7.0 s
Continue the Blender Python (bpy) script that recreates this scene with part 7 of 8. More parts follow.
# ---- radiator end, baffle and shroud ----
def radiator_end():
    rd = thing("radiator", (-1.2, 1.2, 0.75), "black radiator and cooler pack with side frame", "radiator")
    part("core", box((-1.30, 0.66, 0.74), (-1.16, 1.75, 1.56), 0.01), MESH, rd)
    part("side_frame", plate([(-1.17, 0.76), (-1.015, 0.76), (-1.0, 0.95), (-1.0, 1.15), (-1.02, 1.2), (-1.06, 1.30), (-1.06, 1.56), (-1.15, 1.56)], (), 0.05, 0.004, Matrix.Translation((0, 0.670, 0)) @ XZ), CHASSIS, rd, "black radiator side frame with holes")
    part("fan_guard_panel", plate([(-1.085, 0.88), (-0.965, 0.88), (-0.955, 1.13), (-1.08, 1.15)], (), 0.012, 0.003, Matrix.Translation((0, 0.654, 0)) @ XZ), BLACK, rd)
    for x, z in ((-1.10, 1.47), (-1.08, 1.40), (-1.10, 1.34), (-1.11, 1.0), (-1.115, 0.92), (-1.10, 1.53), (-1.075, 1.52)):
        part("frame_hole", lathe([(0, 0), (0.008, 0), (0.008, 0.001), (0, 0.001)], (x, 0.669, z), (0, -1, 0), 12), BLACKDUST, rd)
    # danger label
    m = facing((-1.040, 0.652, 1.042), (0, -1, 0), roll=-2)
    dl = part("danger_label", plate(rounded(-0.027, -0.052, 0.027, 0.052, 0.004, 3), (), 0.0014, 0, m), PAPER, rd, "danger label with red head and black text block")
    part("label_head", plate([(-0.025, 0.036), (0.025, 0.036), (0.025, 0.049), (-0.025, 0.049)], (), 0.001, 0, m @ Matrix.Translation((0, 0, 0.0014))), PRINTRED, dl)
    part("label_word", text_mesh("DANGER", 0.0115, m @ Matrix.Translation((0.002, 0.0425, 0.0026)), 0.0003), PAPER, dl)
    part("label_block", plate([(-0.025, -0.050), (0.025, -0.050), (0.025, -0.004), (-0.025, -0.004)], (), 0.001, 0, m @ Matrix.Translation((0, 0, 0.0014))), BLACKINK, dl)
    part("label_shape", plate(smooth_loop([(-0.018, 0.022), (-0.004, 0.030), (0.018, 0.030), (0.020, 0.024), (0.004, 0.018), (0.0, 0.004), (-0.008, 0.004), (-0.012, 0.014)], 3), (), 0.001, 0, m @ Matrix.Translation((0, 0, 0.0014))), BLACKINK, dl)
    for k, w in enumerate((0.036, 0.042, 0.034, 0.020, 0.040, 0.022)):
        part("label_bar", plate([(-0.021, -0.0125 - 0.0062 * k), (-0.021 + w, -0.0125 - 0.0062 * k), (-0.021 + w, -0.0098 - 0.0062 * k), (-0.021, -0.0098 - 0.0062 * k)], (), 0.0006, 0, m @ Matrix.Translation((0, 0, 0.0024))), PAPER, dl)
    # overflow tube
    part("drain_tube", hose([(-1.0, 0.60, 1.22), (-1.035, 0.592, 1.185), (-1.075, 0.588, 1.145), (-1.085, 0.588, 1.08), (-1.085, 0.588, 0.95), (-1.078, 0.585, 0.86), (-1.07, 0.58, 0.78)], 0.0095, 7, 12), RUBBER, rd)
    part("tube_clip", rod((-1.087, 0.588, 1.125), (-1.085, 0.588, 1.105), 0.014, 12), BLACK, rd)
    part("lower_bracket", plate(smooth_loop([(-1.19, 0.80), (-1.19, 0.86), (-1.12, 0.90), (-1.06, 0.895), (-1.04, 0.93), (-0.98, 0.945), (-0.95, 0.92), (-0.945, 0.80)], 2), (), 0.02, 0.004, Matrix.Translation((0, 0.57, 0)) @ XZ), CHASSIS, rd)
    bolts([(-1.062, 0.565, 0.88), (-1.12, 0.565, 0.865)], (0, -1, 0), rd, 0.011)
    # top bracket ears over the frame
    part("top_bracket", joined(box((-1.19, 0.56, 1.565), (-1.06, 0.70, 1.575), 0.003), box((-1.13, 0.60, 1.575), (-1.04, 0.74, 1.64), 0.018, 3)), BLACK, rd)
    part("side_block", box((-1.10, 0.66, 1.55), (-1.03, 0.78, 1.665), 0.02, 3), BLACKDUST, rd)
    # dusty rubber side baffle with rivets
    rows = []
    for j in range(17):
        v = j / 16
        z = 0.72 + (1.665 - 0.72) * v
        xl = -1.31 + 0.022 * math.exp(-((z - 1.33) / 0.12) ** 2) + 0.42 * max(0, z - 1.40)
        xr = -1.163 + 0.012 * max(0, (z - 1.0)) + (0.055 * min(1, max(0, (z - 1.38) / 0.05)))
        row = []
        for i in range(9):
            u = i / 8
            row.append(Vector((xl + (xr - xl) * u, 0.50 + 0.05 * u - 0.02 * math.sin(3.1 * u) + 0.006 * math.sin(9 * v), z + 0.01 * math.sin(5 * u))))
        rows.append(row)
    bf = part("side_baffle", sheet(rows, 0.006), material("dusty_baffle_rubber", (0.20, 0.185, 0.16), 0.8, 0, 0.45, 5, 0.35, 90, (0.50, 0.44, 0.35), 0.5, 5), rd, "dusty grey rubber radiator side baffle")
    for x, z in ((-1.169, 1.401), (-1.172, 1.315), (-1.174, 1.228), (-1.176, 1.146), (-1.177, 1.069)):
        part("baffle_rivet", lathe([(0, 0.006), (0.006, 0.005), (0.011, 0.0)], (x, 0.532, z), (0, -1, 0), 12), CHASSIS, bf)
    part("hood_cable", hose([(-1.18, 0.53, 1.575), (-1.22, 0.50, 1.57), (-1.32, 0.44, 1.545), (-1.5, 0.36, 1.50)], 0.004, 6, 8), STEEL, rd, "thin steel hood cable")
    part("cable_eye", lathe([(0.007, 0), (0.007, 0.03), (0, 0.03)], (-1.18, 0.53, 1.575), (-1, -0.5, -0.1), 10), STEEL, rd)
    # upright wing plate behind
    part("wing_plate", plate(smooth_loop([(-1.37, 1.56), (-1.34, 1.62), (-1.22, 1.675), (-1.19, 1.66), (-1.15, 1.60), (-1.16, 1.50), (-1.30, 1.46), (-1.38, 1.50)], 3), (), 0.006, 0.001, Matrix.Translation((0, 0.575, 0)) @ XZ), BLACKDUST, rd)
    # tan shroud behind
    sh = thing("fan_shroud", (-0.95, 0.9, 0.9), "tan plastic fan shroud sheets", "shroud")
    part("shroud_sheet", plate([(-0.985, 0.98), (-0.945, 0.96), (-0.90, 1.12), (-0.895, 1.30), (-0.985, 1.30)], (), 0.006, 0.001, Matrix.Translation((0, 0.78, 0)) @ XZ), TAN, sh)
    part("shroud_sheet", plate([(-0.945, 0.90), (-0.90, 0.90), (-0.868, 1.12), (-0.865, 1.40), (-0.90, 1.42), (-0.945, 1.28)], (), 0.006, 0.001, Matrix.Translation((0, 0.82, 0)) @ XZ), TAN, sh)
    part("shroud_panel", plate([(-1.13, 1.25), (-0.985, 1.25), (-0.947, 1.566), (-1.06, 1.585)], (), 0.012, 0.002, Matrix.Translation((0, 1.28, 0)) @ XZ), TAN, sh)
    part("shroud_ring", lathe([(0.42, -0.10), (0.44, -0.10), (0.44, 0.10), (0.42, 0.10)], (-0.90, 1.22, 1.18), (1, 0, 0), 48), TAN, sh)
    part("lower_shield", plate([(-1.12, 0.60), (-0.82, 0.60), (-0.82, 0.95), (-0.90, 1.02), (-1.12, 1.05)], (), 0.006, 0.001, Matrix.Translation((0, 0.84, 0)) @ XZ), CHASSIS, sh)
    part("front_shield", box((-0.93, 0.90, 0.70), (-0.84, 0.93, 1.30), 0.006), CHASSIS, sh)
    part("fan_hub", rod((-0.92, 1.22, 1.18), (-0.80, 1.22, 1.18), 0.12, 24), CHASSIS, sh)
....
_WORK TO DO_
Your answer should be one number: the count of lines in the data above that include the word "with".

_FINAL RESULT_
5